11. April 1980: Vertrag über die Entsendung von Vertragsarbeiter*innen zwischen der DDR und Vietnam

Nhi Le

Ohne diesen Vertrag wären meine Eltern nicht in die DDR gekommen. Sie hätten sich nie in Chemnitz kennengelernt. Mich hätte es nie gegeben.

Am 11. April 1980 schloss die DDR einen Vertrag mit Vietnam zur Entsendung von Arbeitskräften. Derartige Abkommen zur Ausbildung und Beschäftigung existierten zwischen der DDR und weiteren „sozialistischen Bruderstaaten” wie Algerien, Angola, China, Kuba, Mongolei, Mosambik, Polen und Ungarn. Während der Begriff und Geschichten der Gastarbeiter*innen in der alten Bundesrepublik bekannter sind, fehlt es bisweilen an einem öffentlichen Bewusstsein für die Lebensrealitäten der Vertragsarbeiter*innen.
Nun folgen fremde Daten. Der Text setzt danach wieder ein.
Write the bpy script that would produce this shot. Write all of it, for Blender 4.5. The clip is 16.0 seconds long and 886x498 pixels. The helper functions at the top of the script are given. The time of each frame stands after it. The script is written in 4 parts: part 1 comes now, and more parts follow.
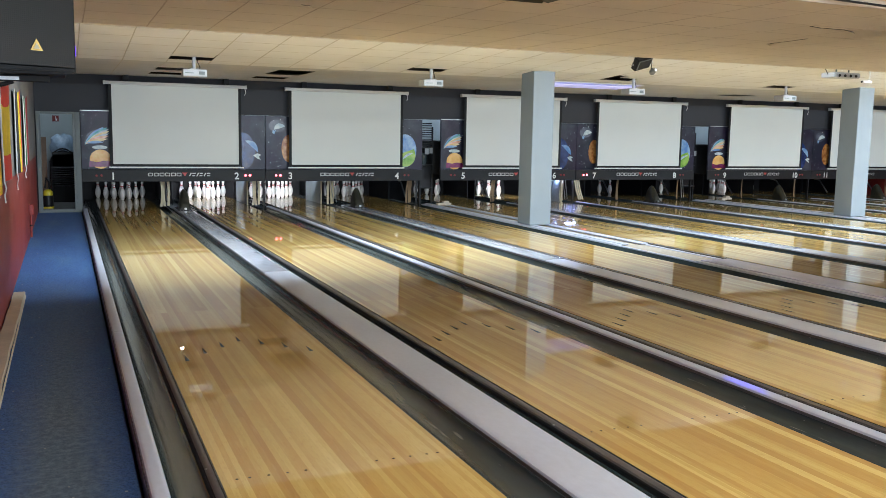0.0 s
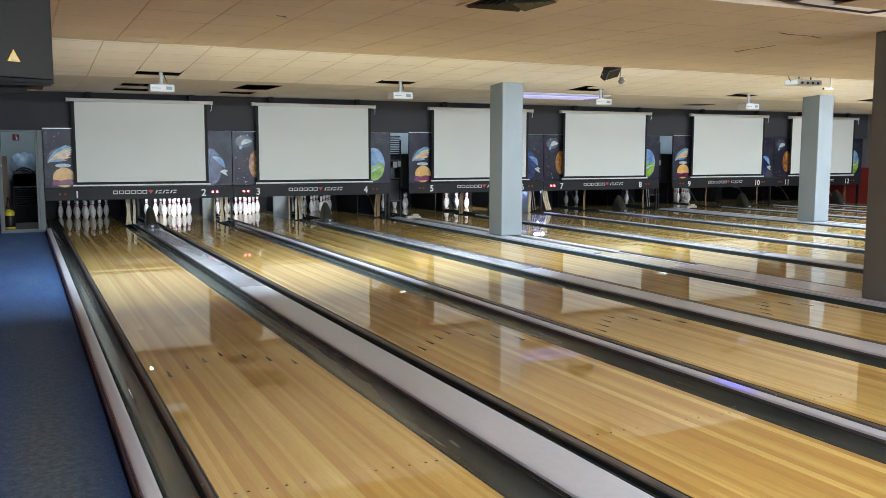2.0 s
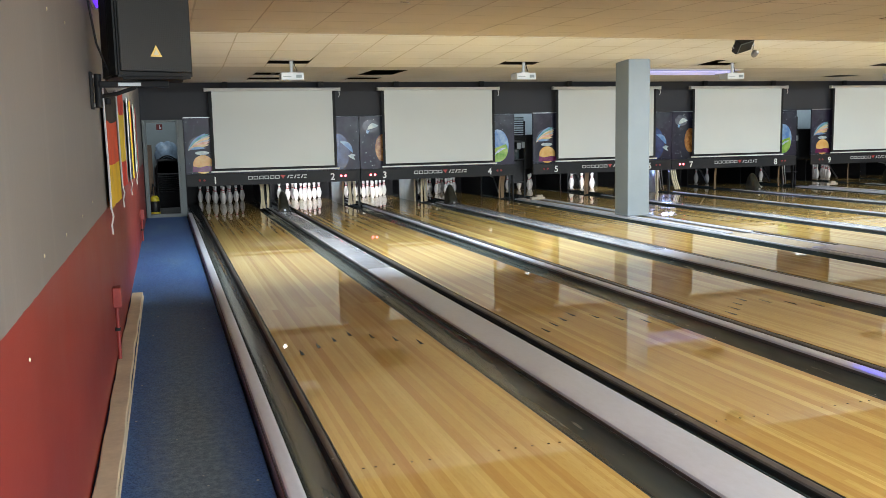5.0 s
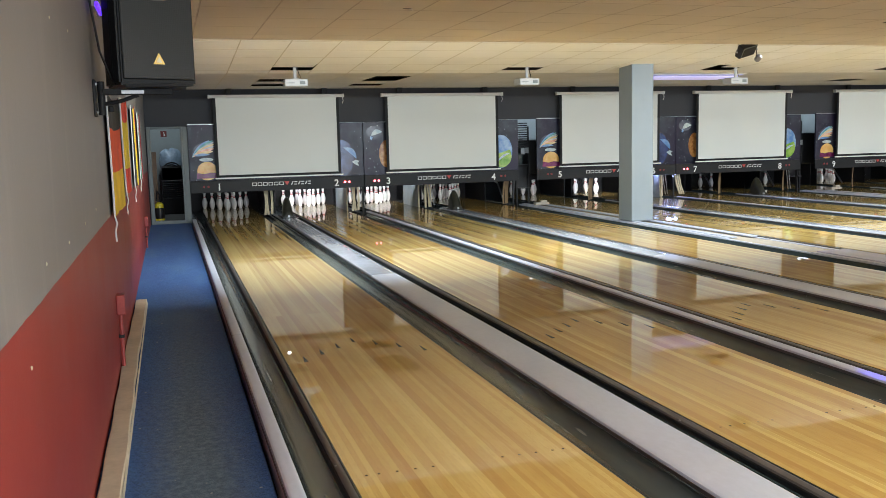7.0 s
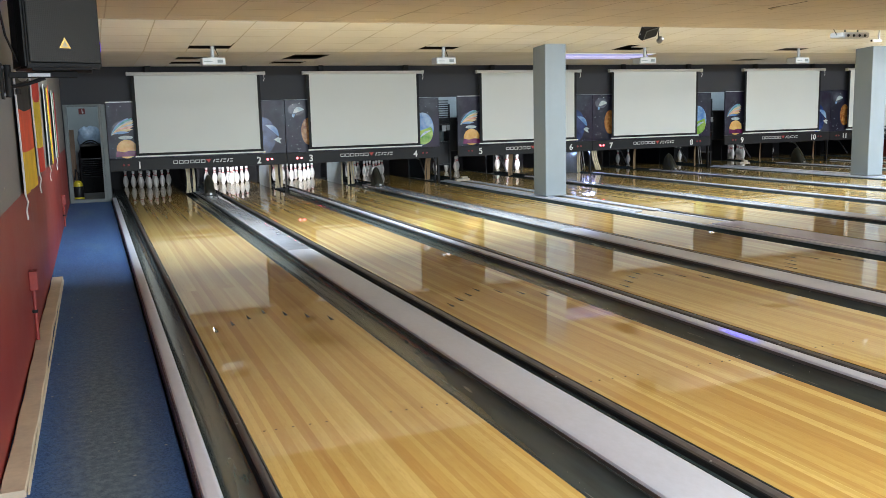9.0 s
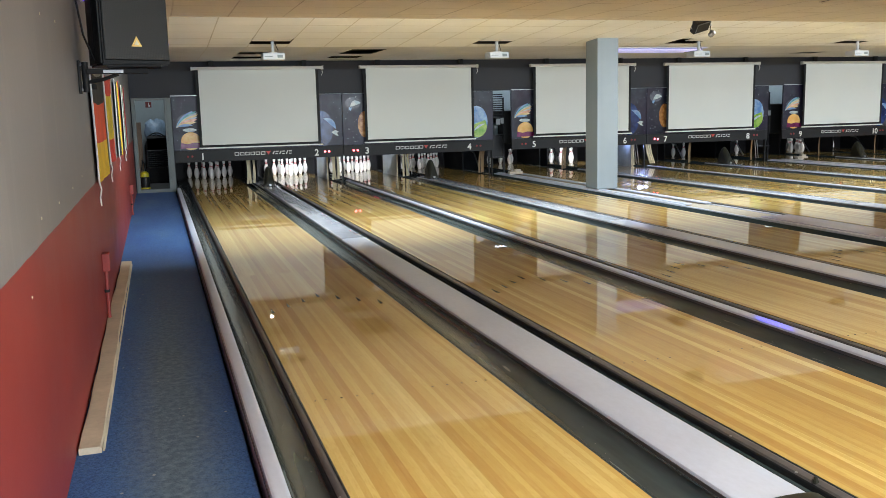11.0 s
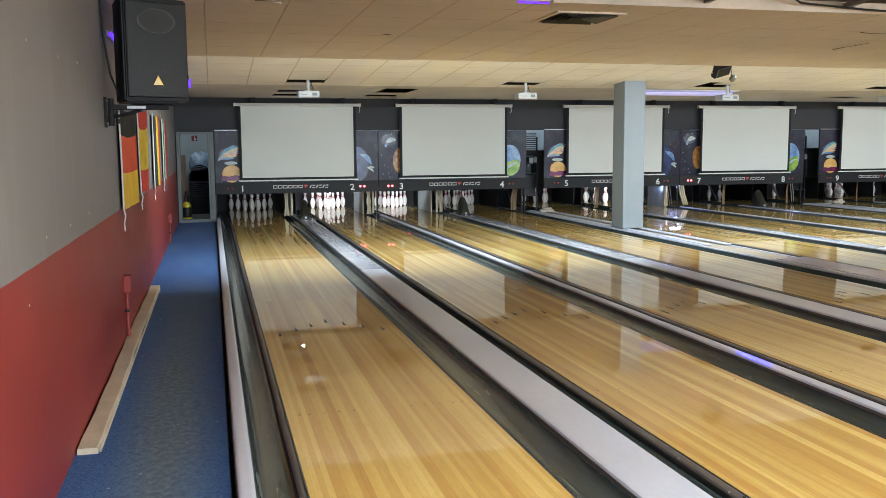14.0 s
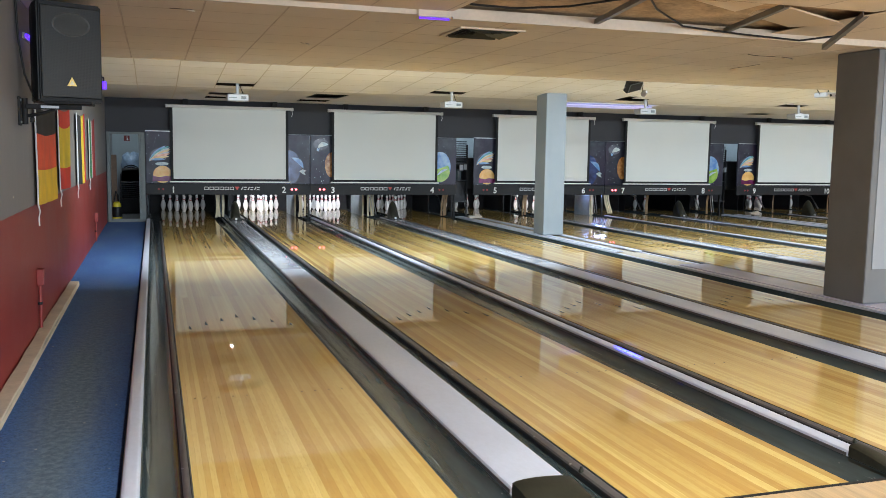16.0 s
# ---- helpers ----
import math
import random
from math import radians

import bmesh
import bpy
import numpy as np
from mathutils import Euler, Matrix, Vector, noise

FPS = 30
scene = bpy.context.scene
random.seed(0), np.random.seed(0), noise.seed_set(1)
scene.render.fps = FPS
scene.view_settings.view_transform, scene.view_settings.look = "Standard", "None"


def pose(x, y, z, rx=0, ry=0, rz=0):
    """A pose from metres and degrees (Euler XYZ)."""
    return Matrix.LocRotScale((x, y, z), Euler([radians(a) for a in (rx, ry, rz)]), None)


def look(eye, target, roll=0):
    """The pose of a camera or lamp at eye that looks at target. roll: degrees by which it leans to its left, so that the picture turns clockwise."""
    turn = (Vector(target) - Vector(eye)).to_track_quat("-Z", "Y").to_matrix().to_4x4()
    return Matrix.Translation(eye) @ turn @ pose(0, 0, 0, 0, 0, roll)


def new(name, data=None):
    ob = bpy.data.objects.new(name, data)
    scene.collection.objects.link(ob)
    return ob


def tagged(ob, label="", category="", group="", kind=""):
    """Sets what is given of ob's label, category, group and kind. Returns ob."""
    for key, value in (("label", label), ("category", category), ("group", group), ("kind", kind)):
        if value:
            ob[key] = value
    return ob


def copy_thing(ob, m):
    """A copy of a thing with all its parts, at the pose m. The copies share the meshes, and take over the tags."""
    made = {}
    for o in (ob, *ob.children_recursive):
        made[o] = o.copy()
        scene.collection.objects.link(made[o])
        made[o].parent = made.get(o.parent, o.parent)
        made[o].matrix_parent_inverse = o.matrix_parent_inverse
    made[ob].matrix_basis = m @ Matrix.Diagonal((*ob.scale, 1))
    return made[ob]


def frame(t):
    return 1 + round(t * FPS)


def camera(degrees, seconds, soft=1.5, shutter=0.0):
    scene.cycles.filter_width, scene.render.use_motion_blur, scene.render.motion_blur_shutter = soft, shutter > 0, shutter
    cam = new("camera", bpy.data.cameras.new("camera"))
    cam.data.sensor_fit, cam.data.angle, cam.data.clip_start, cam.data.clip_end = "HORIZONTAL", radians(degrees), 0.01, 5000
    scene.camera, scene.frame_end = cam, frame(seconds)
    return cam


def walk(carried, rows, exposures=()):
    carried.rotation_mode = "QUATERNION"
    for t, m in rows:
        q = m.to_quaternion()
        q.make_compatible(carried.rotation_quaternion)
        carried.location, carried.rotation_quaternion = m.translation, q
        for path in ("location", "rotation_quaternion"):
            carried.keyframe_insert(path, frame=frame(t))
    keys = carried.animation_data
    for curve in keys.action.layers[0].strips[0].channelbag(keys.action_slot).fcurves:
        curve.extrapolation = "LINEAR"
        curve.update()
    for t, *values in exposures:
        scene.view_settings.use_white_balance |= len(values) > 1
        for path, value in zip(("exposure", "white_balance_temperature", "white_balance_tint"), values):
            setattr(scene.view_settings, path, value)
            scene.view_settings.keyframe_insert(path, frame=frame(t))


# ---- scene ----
cam = camera(53.2, 16.0, soft=0.55)
PATH = [
    (0, (-0.555, -1.501, 1.455), (0.224, 0.324, 1.202), 1.0),
    (0.5, (-0.567, -1.482, 1.448), (0.292, 0.31, 1.227), 0.2),
    (1, (-0.561, -1.471, 1.438), (0.288, 0.327, 1.219), 0.1),
    (1.5, (-0.636, -1.448, 1.418), (0.216, 0.348, 1.199), 0.1),
    (2, (-0.676, -1.416, 1.407), (0.18, 0.379, 1.188), 0.1),
    (2.5, (-0.697, -1.423, 1.412), (0.034, 0.42, 1.152), 0.9),
    (3, (-0.69, -1.437, 1.42), (-0.09, 0.451, 1.142), 0.1),
    (3.5, (-0.681, -1.425, 1.423), (-0.079, 0.46, 1.135), -1.4),
    (4, (-0.675, -1.442, 1.415), (-0.072, 0.446, 1.147), -1.3),
    (6.5, (-0.673, -1.452, 1.421), (-0.096, 0.446, 1.169), -1.2),
    (7, (-0.665, -1.449, 1.42), (-0.083, 0.448, 1.174), -1.4),
    (7.5, (-0.615, -1.536, 1.434), (0.099, 0.309, 1.141), -1.7),
    (8, (-0.541, -1.689, 1.437), (0.182, 0.151, 1.136), -1.5),
    (10.5, (-0.65, -2.043, 1.46), (0.033, -0.188, 1.155), -0.4),
    (11, (-0.603, -2.166, 1.446), (-0.004, -0.284, 1.132), -1.4),
    (11.5, (-0.617, -2.296, 1.461), (0.033, -0.421, 1.209), -1.8),
    (12, (-0.66, -2.338, 1.452), (0.014, -0.471, 1.208), -1.6),
    (12.5, (-0.641, -2.349, 1.45), (0.036, -0.483, 1.202), -1.7),
    (13, (-0.574, -2.462, 1.436), (0.105, -0.598, 1.188), -1.6),
    (13.5, (-0.474, -2.56, 1.418), (0.139, -0.674, 1.162), -1.5),
    (14, (-0.345, -2.586, 1.441), (0.154, -0.663, 1.212), -0.4),
    (14.5, (-0.291, -2.728, 1.451), (0.203, -0.801, 1.245), 0.1),
    (15, (-0.301, -2.863, 1.443), (0.219, -0.945, 1.222), 0.6),
    (15.5, (-0.249, -3.046, 1.44), (0.318, -1.141, 1.213), 0.6),
    (16, (-0.136, -3.074, 1.437), (0.483, -1.184, 1.223), 0.9),
]
walk(cam, [(t, look(eye, target, roll)) for t, eye, target, roll in PATH], exposures=((0.0, 0.04, 5780, 10), (2.0, 0.05, 5880, 10), (3.0, 0.07, 6200, 10), (7.0, 0.08, 6150, 10), (8.0, 0.06, 5990, 10), (10.5, 0.04, 6060, 10), (12.0, 0.05, 6070, 10), (14.0, 0.03, 6010, 10), (16.0, 0.0, 5800, 10)))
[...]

Vietnamesische Vertragsarbeiter*innen arbeiteten oftmals unter schweren Bedingungen in Betrieben für Textil- und Lebensmittelindustrie, dem Maschinenbau und der Leicht- und Schwerindustrie. Einige wenige durften studieren. Die Aufenthalte in Deutschland sollten zeitlich begrenzt sein. Integration, Niederlassungen oder gar Familiengründungen waren nicht vorgesehen, weshalb der Alltag von strikten Reglementierungen geprägt waren. Die Menschen waren in betriebseigenen Wohnheimen auf engem Raum untergebracht. In der Regel teilten sich mehrere Personen ein Zimmer. Frauen, die verbotenerweise schwanger wurden, drohten Abschiebung oder Abtreibung.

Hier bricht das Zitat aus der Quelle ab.